金委員長は対南(韓国)・対米政策については言及しないまま、経済とコロナ禍、2020年に発生した大規模水害からの復旧など国内問題にのみ集中して述べた。例えば、「欠陥の原因を客観ではなく主観に求め」と触れたり「蓄積された苦しい教訓」と述べるなど、「つらい教訓を繰り返さないように予防すべきだ」とし、過去のように対外的な環境のせいする代わりに、国内での行動に原因を求めようしている。

これは、故・金日成主席が1993年に当時の「第3次7カ年計画を本来予想していた通りに遂行できなくなった」という報道により、北朝鮮が初めて経済の失敗を認めたことがある。当時は失敗の原因を、旧ソ連・東欧圏の崩壊といった外部の変化が原因だとしていた。

現場の実状を知るため調査チームを派遣

北朝鮮は2020年中に開催された党総会と政治局会議などで経済目標が未達であることを正直に認めているが、今回はその表現がさらに強まった。金委員長は「そのまま放置すればより大きな障害に、ネックになる欠陥を大胆に認め、再びそのような障害が繰り返されないように断固たる対策を立てるべきだ。今回の党大会はそのような大胆さと信念に基づいて開かれた」と正直に吐露している。

これまでのように「自力更生」を叫ぶだけではなく、実質的な代案を用意して国家的に飛躍できる党大会にするため、事前にその方法を模索した跡がうかがえる。
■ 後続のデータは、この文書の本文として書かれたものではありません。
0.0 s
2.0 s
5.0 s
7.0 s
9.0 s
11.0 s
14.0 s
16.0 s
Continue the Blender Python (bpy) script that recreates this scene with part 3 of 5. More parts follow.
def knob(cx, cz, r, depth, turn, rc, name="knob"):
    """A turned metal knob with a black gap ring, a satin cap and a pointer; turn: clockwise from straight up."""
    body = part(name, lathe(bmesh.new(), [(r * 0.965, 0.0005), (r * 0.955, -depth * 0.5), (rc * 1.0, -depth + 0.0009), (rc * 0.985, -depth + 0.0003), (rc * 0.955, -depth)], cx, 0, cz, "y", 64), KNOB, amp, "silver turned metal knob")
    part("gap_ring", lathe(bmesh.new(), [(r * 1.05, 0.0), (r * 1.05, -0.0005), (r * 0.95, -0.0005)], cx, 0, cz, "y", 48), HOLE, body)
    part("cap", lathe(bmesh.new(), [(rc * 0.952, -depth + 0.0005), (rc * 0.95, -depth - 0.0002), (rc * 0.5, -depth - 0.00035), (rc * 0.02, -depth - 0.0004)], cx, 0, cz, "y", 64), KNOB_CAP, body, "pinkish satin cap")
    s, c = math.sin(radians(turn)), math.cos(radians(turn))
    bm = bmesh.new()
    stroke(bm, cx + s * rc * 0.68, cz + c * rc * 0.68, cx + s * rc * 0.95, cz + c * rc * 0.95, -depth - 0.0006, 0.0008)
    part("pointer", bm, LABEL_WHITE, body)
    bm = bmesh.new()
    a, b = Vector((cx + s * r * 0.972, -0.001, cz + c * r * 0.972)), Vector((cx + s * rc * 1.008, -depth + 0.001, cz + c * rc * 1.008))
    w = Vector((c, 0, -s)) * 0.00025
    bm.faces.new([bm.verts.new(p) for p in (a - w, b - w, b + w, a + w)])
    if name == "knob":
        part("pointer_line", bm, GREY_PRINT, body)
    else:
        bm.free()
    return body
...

それは、大会開催を前に、経済の実態を全般的に把握するような調査を行ったことを明らかにしたためだ。

金委員長は党中央委員会が非常設の中央検閲委員会を組織して、「実態を把握し、現場で働く労働者や農民、知識人の党員から意見を真摯に聞くようにした」と明らかにした。今回、臨時の調査チームを各道に派遣し、状況を把握した後、再び省庁や中央機関で調査し、現場での実態を正確に点検したという。

金委員長は「間違っていることは何か、その原因は何かということなど、調査チームが現場の真相を把握した」と述べている。また、「この5年間の党財政事業を分析・総括し、改善策を研究する事業も進めた」と述べ、いわば聖域化していた党の財政状況も経済調査対象の例外ではなかったことがわかる。
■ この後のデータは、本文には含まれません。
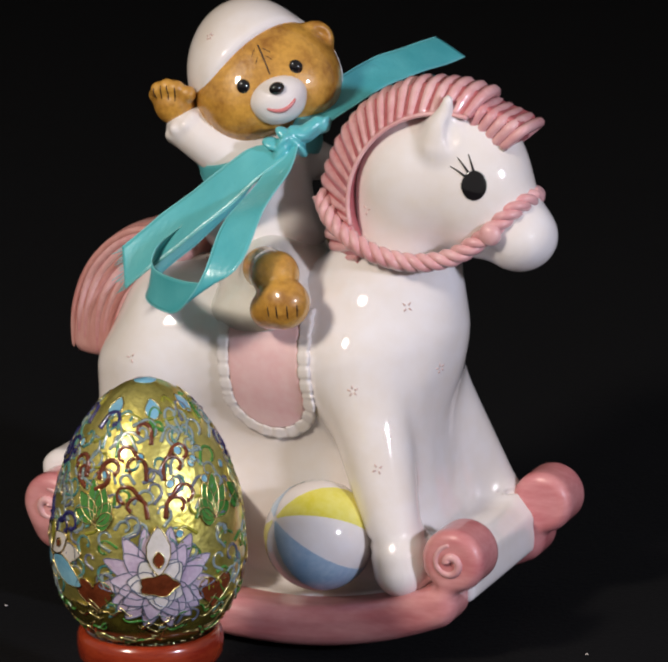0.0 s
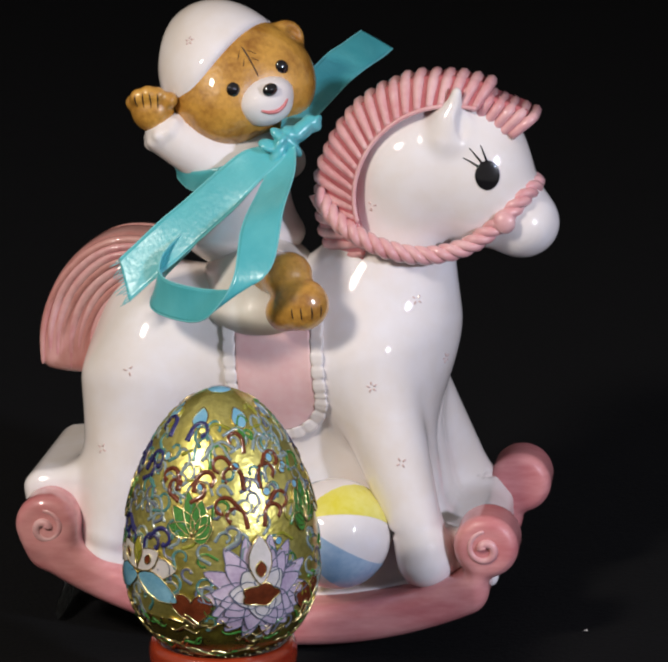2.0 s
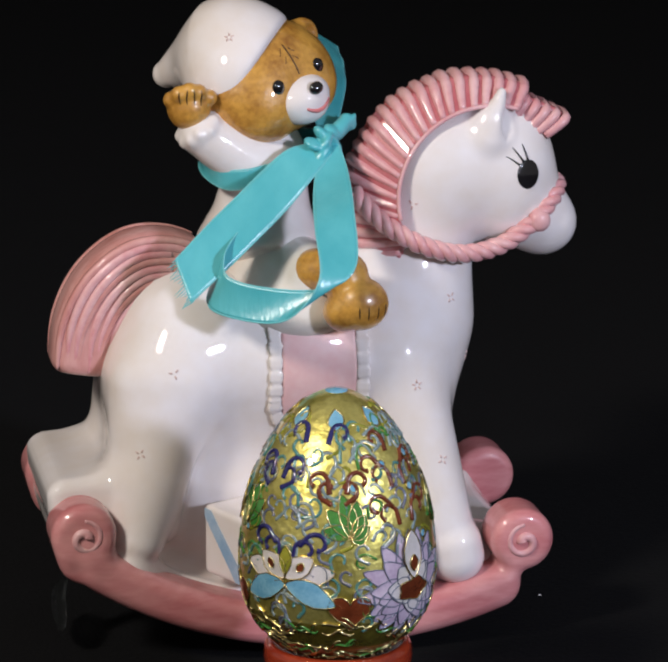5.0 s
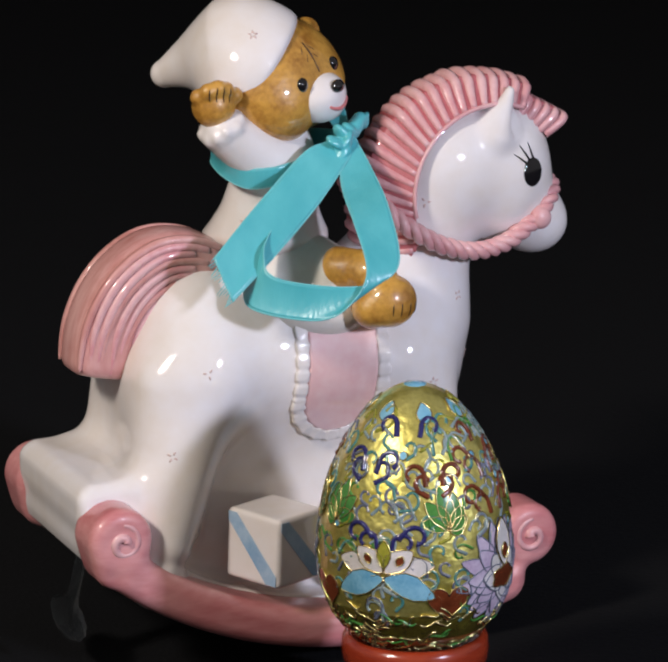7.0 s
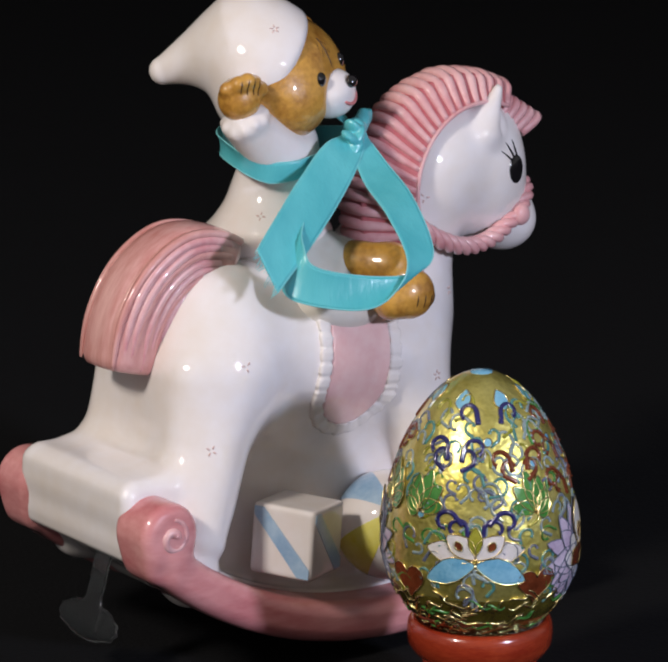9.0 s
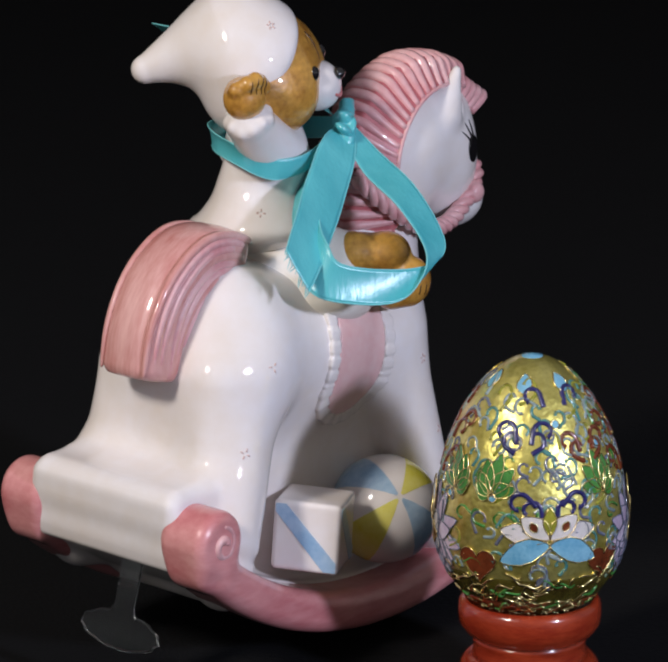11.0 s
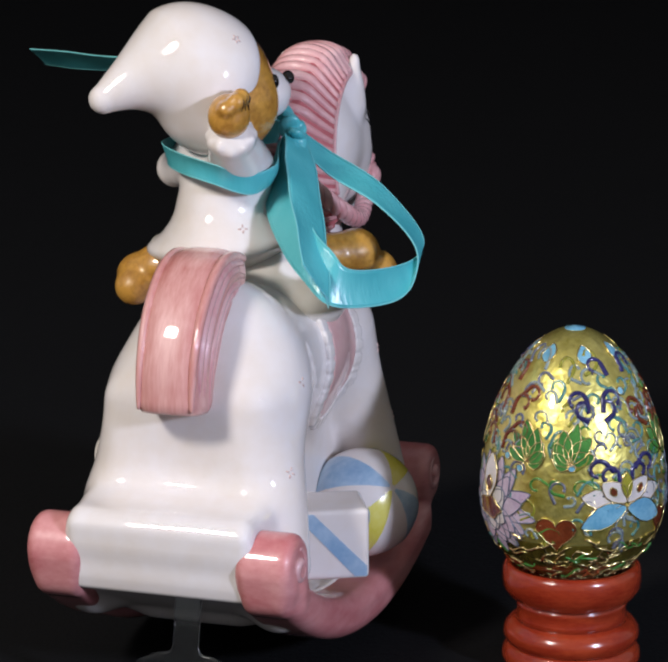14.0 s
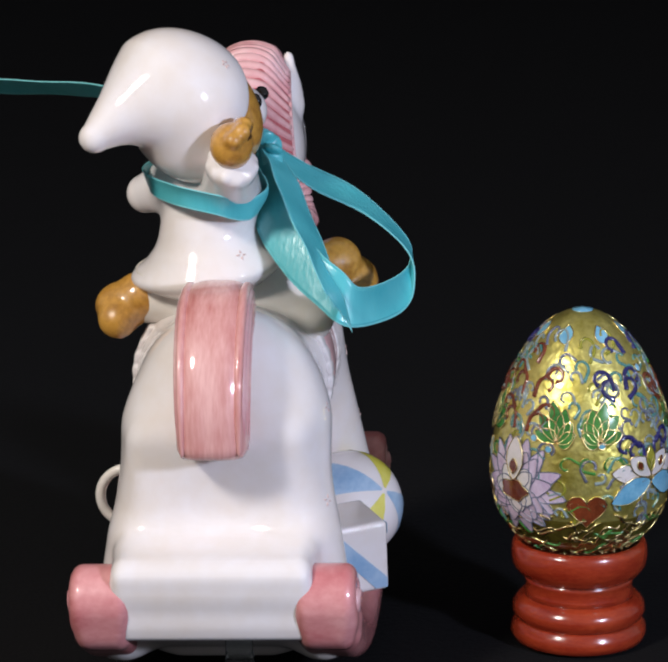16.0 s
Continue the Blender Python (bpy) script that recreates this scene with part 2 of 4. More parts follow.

北朝鮮は2018年に初の米朝首脳会談を行ったにもかかわらず、国連やアメリカなど経済制裁が続いている。そのような状況の中で、2020年にはコロナ禍と大規模水害が重なり、制裁・コロナ禍・水害という三重苦に陥っている。

劣悪な衛生状態にあるとされる北朝鮮は、新型コロナウイルスの流入を防ぐために2020年初から国境を封鎖した。そのため、北朝鮮経済の命綱を握る中国との貿易も遮断されている。2020年11月単月の中朝貿易額は、電力を除けばわずか200万ウォン(約19万円)にすぎなかった。